Bizarre Conversations

So last night at dinner M1 was actually engaging in a conversation, yes I did mark the calendar. She was asking me questions about all the doctors I was seeing and why. I explained it simply but not detailed as I did not want to worry her. Well then the conversation took a turn for the funny.

We talked about names and I am truly blessed as I had the chance to talk to their Mom about why the kids are named what they are and why. I treasure this knowledge because I know most adoptive parents don’t have that nugget. But last night M1 said to me “No no tell us the story of your name!!” and M2 chimed right in.

OK story goes like this….my parents were literally just married when they conceived me. Literally I am the honey moon baby and was born prior to them being married a year.  Now my old world friends no worries I was born 10 months after their marriage and 8 months after the honey moon. Did you catch the math error there? Yes I was born prematurely and my very young parents (who are both only children) had not yet come up with a name. They agreed on what my middle name would be but what they could not agree on a first name. They debated back and forth and suddenly oh crud there is baby and we have no name. Can’t register it as Baby Girl ANYM now can we???
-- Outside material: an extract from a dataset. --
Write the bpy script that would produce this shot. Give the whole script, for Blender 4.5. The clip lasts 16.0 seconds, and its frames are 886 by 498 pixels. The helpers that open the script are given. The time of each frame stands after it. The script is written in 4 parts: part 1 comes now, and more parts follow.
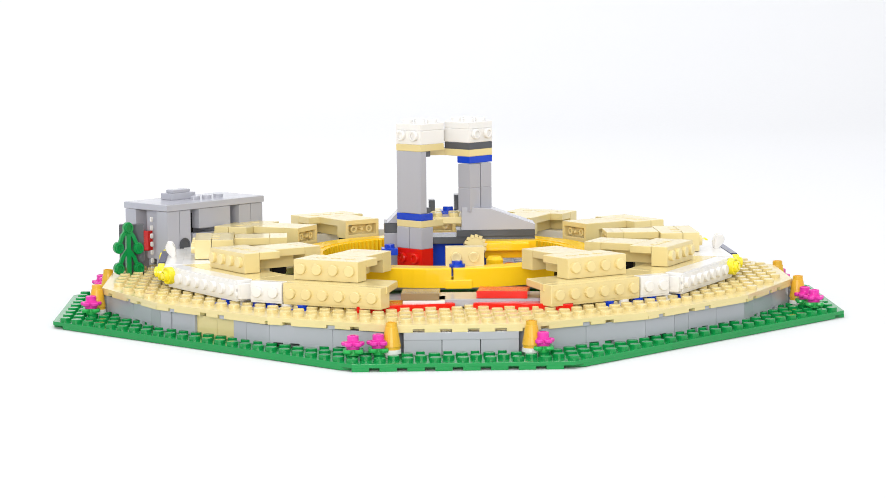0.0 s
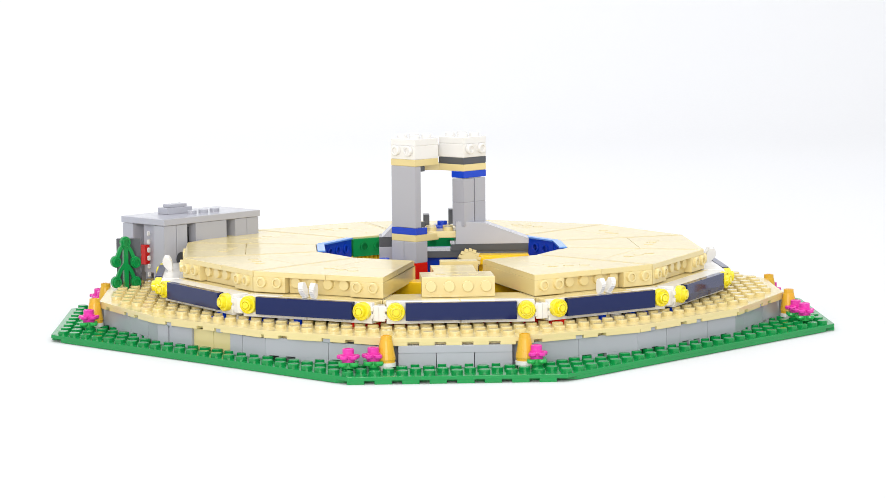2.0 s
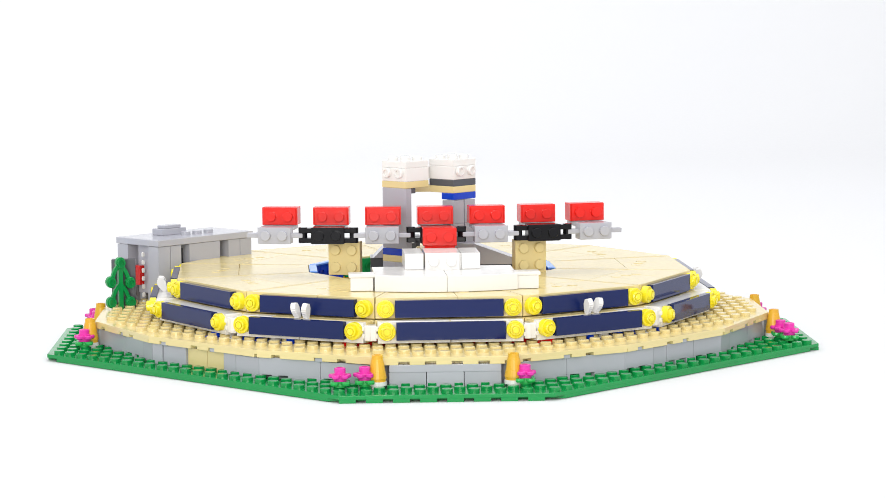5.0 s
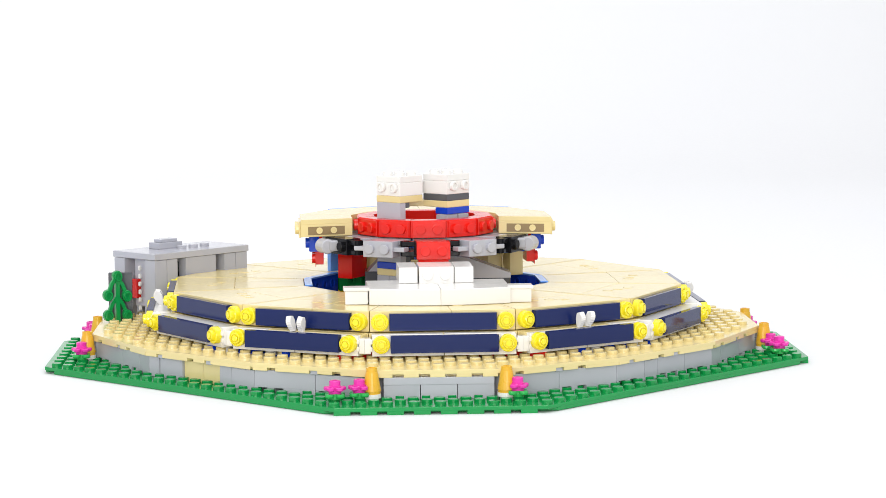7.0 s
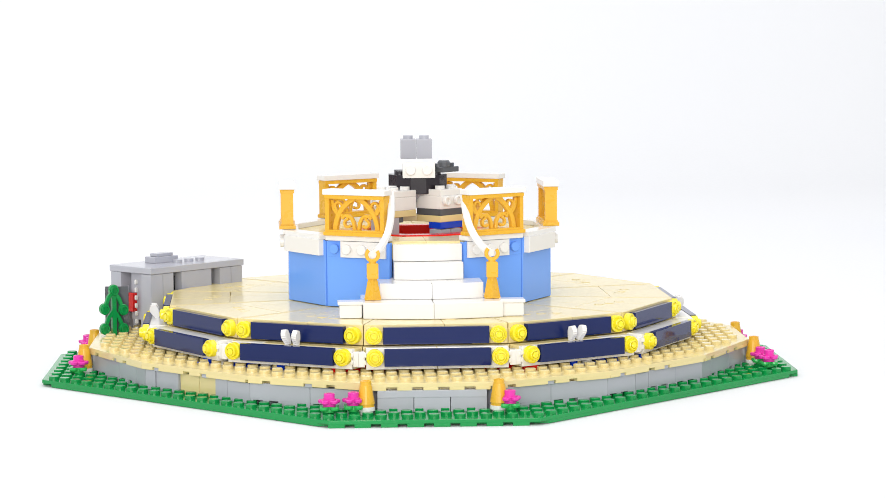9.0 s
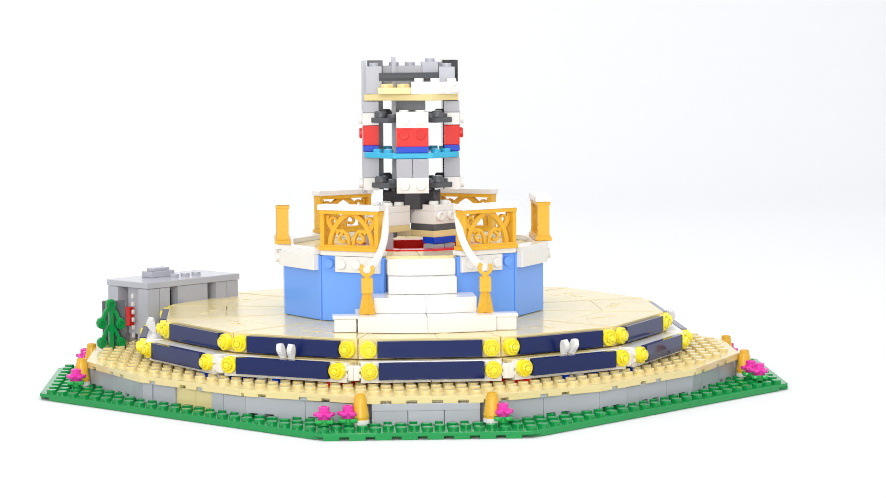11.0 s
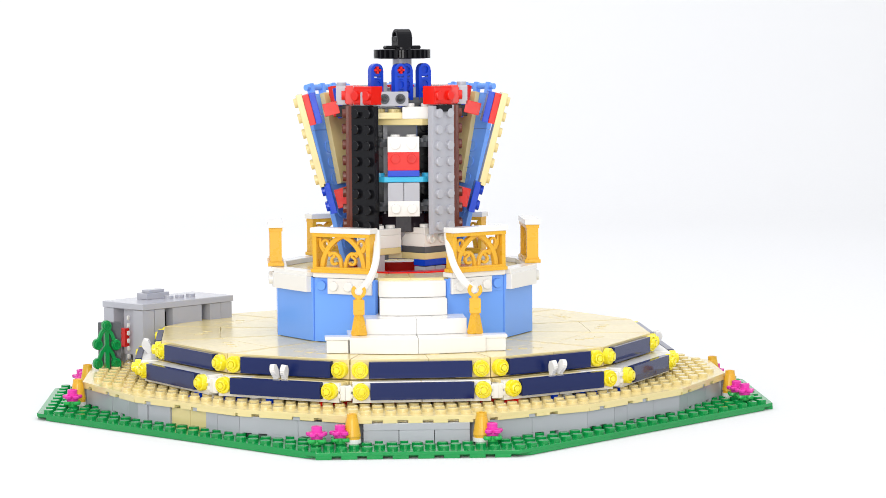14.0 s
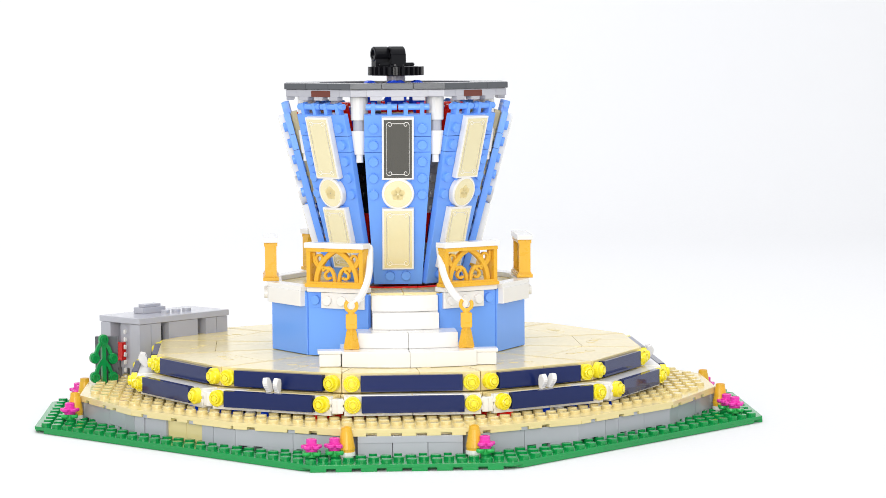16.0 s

Legend has it (as confirmed by my parents) that when I was delivered the doctor made an expletive comment. The actual comment became the first part of my first name. Yes folks you read that correctly, the doctor exclaimed something at my deliver and I was justly named. Now no to worry it is fairly common but still, really guys the doctor named me?!?!?! I am an expletive in a foreign language did I mention that???

The next part they love me to tell them is “your Gramma and your name!!!” OK back story I am the oldest, this means I was born first. Are we tracking? When my grandmother would get upset she would yell ” J****, M****, S**** whichever the hell one you are get in here!!!!” Umm Gram I am the one you left out entirely heeeheeee

The conversation continued “Mom how many languages can you speak?” (2, 3 if you count ASL). “Mom how many languages can you swear in? (4) Yes I can curse in English, ASL, French and Gaelic thanks to my Grandmother. I know no friendly words in Gaelic but put me in the military I can hold my own. They dissolved into laughter  as I told the stories of me being a brat to my mother and the consequent fall out. No nothin too juicy but enough that she can put together pieces.

So we had a good laugh and off to Tae Kwon Do we went. Fun times but very interesting.